At the end of our visit to Foz do Iguacu we went to visit the Itaipu Dam on the Parana River between Brazil and Paraguay. The dam was built in the late ‘70s, filled in the early ‘80s, and since then has produced more power than any other plant in the world. I have been to Hoover Dam and several dams in Europe, but they are tiny compared to Itaipu. Up until the building of the Three Gorges Dam, Itaipu was the biggest dam in the world, and the Brazilians and Paraguayans are justifiably proud of it.
They offer several tours of the dam: panoramic around and over the dam, an engineering tour in which you get to go in the dam, an eco-tour of the surrounding wild lands, and a night tour, which I think is just the panoramic tour but in the dark with the dam illuminated. Unfortunately the engineering tour is limited to people 14 and older for safety reasons. I didn’t think the kids would be too thrilled to wait two hours while I toured a dam, so that one will have to wait for next time. Panoramic it was for us.
The tour started with a stop at an overlook above the spillways. It was like standing in a steady drizzle despite the fact that the spillways were about 500 meters away. It turns out that when you let water through a spillway, you have all the potential energy of the water (by definition you’re spilling water from the top of the dam) being converted into kinetic energy. If you let all that water just go into the river downstream, you’ll erode the riverbed and eventually undercut the dam. That qualifies as a Bad Thing. To avoid this they design spillways with baffles or redirection or stilling pools to remove that energy. At Itaupi this is done by something like a ski jump at the bottom of the spillway, so all those tens of thousands of liters per second drop down a 100 meter chute and then get directed up into the air. On closer inspection it turned out that all the spillways weren’t active: only the five closest of fifteen chutes were open so we only saw a third of the spillway capacity in operation.
We hopped back on the bus for a trip over the dam, which took us over the power station, up the Paraguayan side, through a tunnel under the spillways, and then back to Brazil over the top of the dam. I hadn’t fully internalized being in a double-decker bus over a dam; I’m not a huge fan of heights if I’m not in control, and that dam is tall.
Multinational projects are always fascinating because they do all sorts of weird things to get the parties to agree. To make things fair, at Itaupi, the electricity production is split 50/50 between the two countries: there are 10 generators on the Paraguayan side and 10 in Brazil.

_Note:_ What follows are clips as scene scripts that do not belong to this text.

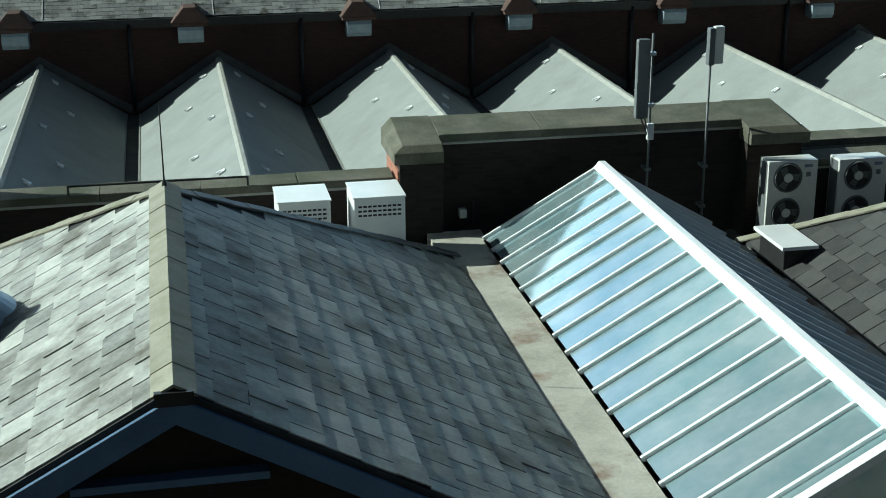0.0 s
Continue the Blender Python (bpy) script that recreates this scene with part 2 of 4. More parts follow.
# ---- mesh helpers ----
class Geo:
    """Collects boxes, prisms and sheets for one mesh."""

    def __init__(self):
        self.v, self.f = [], []

    def add(self, verts, faces):
        k = len(self.v)
        self.v.extend(tuple(p) for p in verts)
        self.f.extend(tuple(k + i for i in q) for q in faces)
        return self

    def box(self, x0, x1, y0, y1, z0, z1, m=None):
        p = [(x, y, z) for z in (z0, z1) for y in (y0, y1) for x in (x0, x1)]
        if m is not None:
            p = [m @ Vector(q) for q in p]
        return self.add(p, [(0, 2, 3, 1), (4, 5, 7, 6), (0, 1, 5, 4), (1, 3, 7, 5), (3, 2, 6, 7), (2, 0, 4, 6)])

    def loft(self, a, b, caps=True):
        """Joins two rings of points with the same count."""
        n = len(a)
        faces = [(i, (i + 1) % n, n + (i + 1) % n, n + i) for i in range(n)]
        if caps:
            faces += [tuple(range(n - 1, -1, -1)), tuple(range(n, 2 * n))]
        return self.add(list(a) + list(b), faces)

    def tube(self, a, b, r, r2=None, n=8):
        a, b = Vector(a), Vector(b)
        q = (b - a).to_track_quat("Z", "Y").to_matrix()
        r2 = r if r2 is None else r2
        ring = [(math.cos(2 * math.pi * k / n), math.sin(2 * math.pi * k / n)) for k in range(n)]
        return self.loft([a + q @ Vector((c * r, s * r, 0)) for c, s in ring], [b + q @ Vector((c * r2, s * r2, 0)) for c, s in ring])

    def mesh(self, name, mat, bevel=0.0, smooth=False):
        me = bpy.data.meshes.new(name)
        me.from_pydata(self.v, [], self.f)
        if bevel:
            bm = bmesh.new()
            bm.from_mesh(me)
            bmesh.ops.recalc_face_normals(bm, faces=bm.faces)
            bmesh.ops.bevel(bm, geom=list(bm.edges), offset=bevel, segments=2, affect="EDGES", profile=0.6)
            bm.to_mesh(me)
            bm.free()
        if smooth:
            me.polygons.foreach_set("use_smooth", [True] * len(me.polygons))
        me.materials.append(mat)
        me.update()
        return me


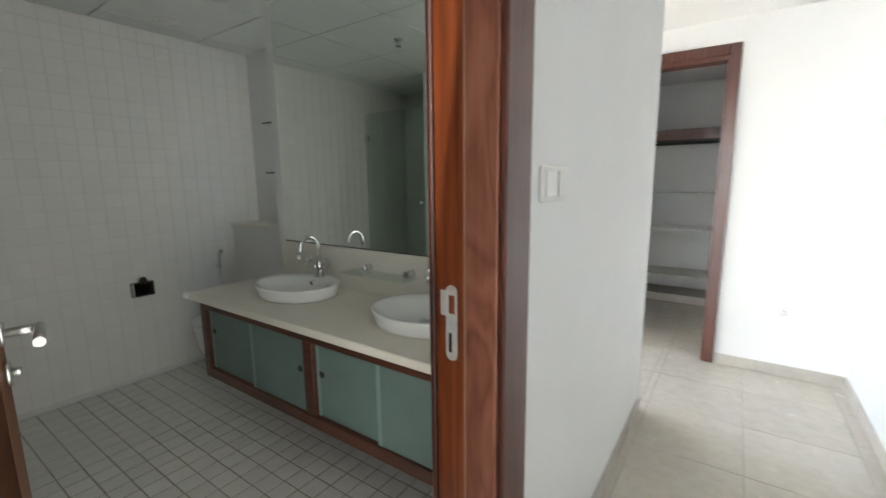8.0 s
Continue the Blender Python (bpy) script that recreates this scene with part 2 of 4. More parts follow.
def box(bm, x0, x1, y0, y1, z0, z1, bevel=0.0, segments=1):
    vs = [bm.verts.new((x, y, z)) for z in (z0, z1) for y in (y0, y1) for x in (x0, x1)]
    quads = ((0, 2, 3, 1), (4, 5, 7, 6), (0, 1, 5, 4), (2, 6, 7, 3), (0, 4, 6, 2), (1, 3, 7, 5))
    fs = [bm.faces.new([vs[i] for i in q]) for q in quads]
    if bevel:
        es = list({e for f in fs for e in f.edges})
        bmesh.ops.bevel(bm, geom=es, offset=bevel, segments=segments, affect='EDGES', profile=0.6)
    return bm


def block(x0, x1, y0, y1, z0, z1, bevel=0.0, segments=1):
    return box(bmesh.new(), min(x0, x1), max(x0, x1), min(y0, y1), max(y0, y1), min(z0, z1), max(z0, z1), bevel, segments)


def tube(bm, pts, r, n=12, closed=True):
    """A round bar swept along points; r is one radius or one for each point."""
    pts = [Vector(p) for p in pts]
    rs = r if isinstance(r, (list, tuple)) else [r] * len(pts)
    rings, side = [], None
    for i, p in enumerate(pts):
        way = (pts[min(i + 1, len(pts) - 1)] - pts[max(i - 1, 0)]).normalized()
        if side is None:
            side = way.cross(Vector((0, 0, 1)) if abs(way.z) < 0.9 else Vector((1, 0, 0))).normalized()
        side = (side - way * side.dot(way)).normalized()
        up = way.cross(side)
        rings.append([bm.verts.new(p + (side * math.cos(a) + up * math.sin(a)) * rs[i]) for a in (2 * math.pi * k / n for k in range(n))])
    for a, b in zip(rings, rings[1:]):
        for k in range(n):
            f = bm.faces.new((a[k], a[(k + 1) % n], b[(k + 1) % n], b[k]))
            f.smooth = True
    if closed:
        bm.faces.new(rings[0][::-1])
        bm.faces.new(rings[-1])
    return bm


def bar(p0, p1, r, n=14):
    return tube(bmesh.new(), (p0, p1), r, n)


def lathe(bm, centre, profile, n=32, sx=1.0, sy=1.0):
    """A round body turned about z: profile of (radius, height)."""
    cx, cy, cz = centre
    rings = []
    for r, z in profile:
        rings.append([bm.verts.new((cx + sx * r * math.cos(a), cy + sy * r * math.sin(a), cz + z)) for a in (2 * math.pi * k / n for k in range(n))])
    for a, b in zip(rings, rings[1:]):
        for k in range(n):
            f = bm.faces.new((a[k], a[(k + 1) % n], b[(k + 1) % n], b[k]))
            f.smooth = True
    bm.faces.new(rings[0][::-1])
    bm.faces.new(rings[-1])
    return bm


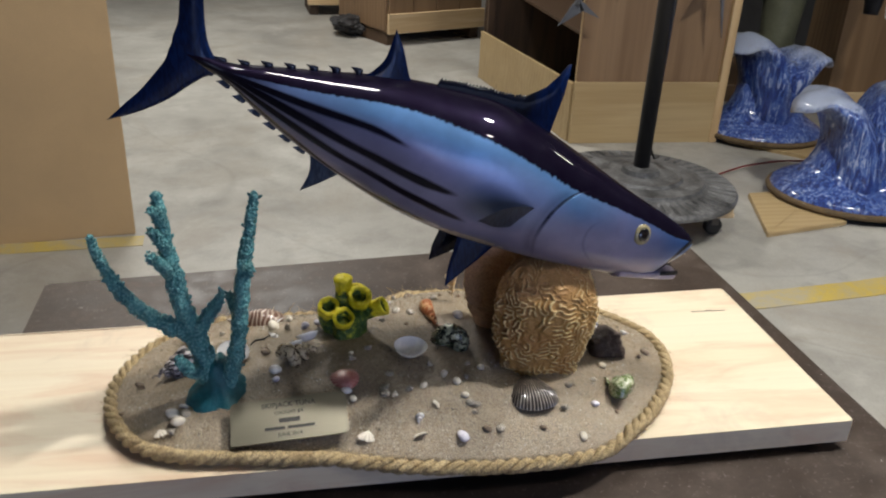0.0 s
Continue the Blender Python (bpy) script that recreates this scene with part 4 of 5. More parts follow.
def fan_mesh(name, rx, ry, h, ribs, material):
    """A domed fan shell with sharp ribs that spread from its beak at -x."""
    nu, nv = 26, 360
    verts, growth = [], []
    for i in range(nu):
        r = i / (nu - 1)
        for j in range(nv):
            a = 2 * math.pi * j / nv
            x = r * math.cos(a)
            y = r * math.sin(a) * (.50 + .58 * ((x + 1) / 2) ** .8)
            ang = math.atan2(y, x + 1.10)
            rib = .5 + .5 * math.cos(ribs * 3.4 * ang)
            out = 1 + .05 * (rib - .5) * max(0.0, r - .5) * 2
            z = (1 - r**2.2) ** .62 + .085 * (rib - .5) * min(1.0, r * 1.5) * (.35 + .65 * (x + 1) / 2)
            lift = .45 * max(0.0, -x) ** 2 * (1 - r) ** .4
            verts.append((rx * x * out, ry * y * out, h * (z + lift) - .001))
            growth.append(rib)
    return shape(name, verts, grid_faces(nu, nv, True), material, attr=("growth", growth))


def striped_dome(name, rx, ry, h, material):
    """A long domed shell with wavy stripes across it that fork and break."""
    nu, nv = 40, 120
    verts, growth = [], []
    for i in range(nu):
        r = i / (nu - 1)
        for j in range(nv):
            a = 2 * math.pi * j / nv
            x, y = r * math.cos(a), r * math.sin(a)
            y *= .80 + .28 * x
            wave = 30 * x + 2.6 * abs(y) + 4.2 * noise.noise(Vector((x * 2.2, y * 2.6, 1.7)))
            stripe = .5 + .5 * math.sin(wave)
            verts.append((rx * x, ry * y, h * ((1 - r**2.3) ** .6 + .035 * stripe * (1 - r**6)) - .001))
            growth.append(stripe)
    return shape(name, verts, grid_faces(nu, nv, True), material, attr=("growth", growth))


tagged(put(fan_mesh("cockle_shell", .025, .027, .014, 30, "cockle"), .125, -.109, -84, .001), "dark brown ribbed cockle shell lying on the sand", "shell")
tagged(put(fan_mesh("cockle_shell", .0205, .018, .014, 30, "dark_cockle"), .152, .044, -60, .001), "dark purple-brown cockle shell beside the brain coral", "shell")
tagged(put(striped_dome("venus_shell", .0250, .0190, .0150, "striped"), -.136, .055, -8, .001), "brown and white striped domed shell on the sand", "shell")
tagged(put(fan_mesh("clam_shell", .0155, .0175, .0085, 20, "rosy"), -.054, -.076, 100, .001), "small domed pink shell lying on the sand", "shell")
tagged(put(bowl_mesh("clam_shell", .0178, .010, "bone", "pearl"), .012, -.047, 15, .0005, 3, 10), "open white clam shell with a pearly hollow", "shell")
tagged(put(bowl_mesh("limpet_shell", .0190, .006, "bone", "limpet"), -.163, -.020, 115, -.0012, -6, -6), "white limpet shell with a rust-brown centre, hollow side up", "shell")
tagged(put(bowl_mesh("clam_shell", .0115, .007, "pearl", "pearl"), -.088, -.022, 0, -.007, -18, -40), "translucent white half shell on the sand", "shell")
tagged(put(bowl_mesh("clam_shell", .0115, .007, "pearl", "pearl"), -.103, -.033, 0, -.005, -24, -38), "translucent white half shell on the sand", "shell")
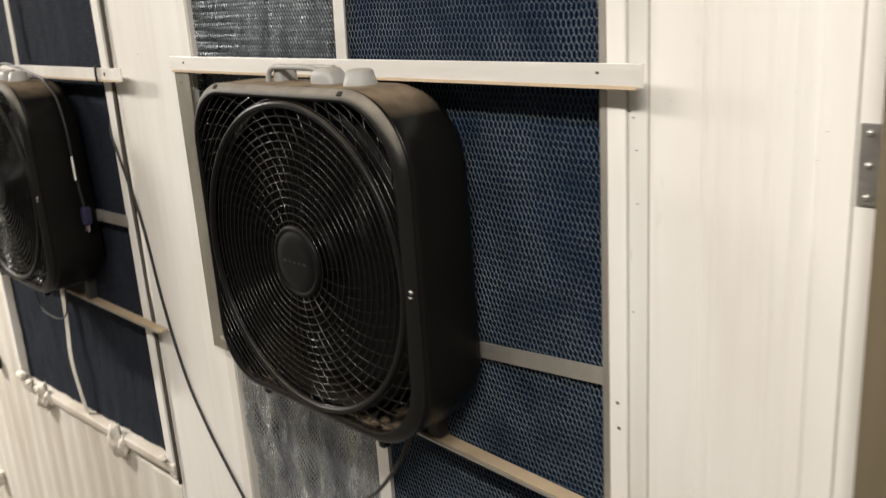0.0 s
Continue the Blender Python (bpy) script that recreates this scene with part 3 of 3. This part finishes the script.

Since Paraguay is so much smaller than Brazil the Paraguaians sell most of their generated power back to Brazil. Makes sense. The interesting part is that the Paraguayan power is generated at 50 Hz but Brazil uses 60 Hz, so the Paraguayan power is generated at 50 Hz, converted to HVDC, conducted to Brazil, then converted back to 60Hz AC.
Another example: as we were driving over the dam I was wondering where the Brazilian/Paraguayan border was, and it was only when I was looking at the dam that it occurred to me that the big building at the base of the dam was probably the headquarters of the dam and that it was probably bisected by the border. Sure enough, that seems to be the case; binational projects, like siblings, require that everything is split exactly in half.
It was a good visit, and an awe-inspring visit. We had visited Igaucu Falls two days prior; the water flowing through the dam is about nine times greater that what normally goes over the falls. The only sad thing is that the creation of the dam flooded an even bigger set of waterfalls than Igaucu: up until 1982, Guaria Falls was the one of the largest sets of waterfalls by volume in the world. From the wikipedia article:
“We’re not destroying Seven Falls. We’re just going to transfer it to Itaipu Dam, whose spillway will be a substitute for [the falls’] beauty”.
The spillway was impressive, but probably not a great substitute.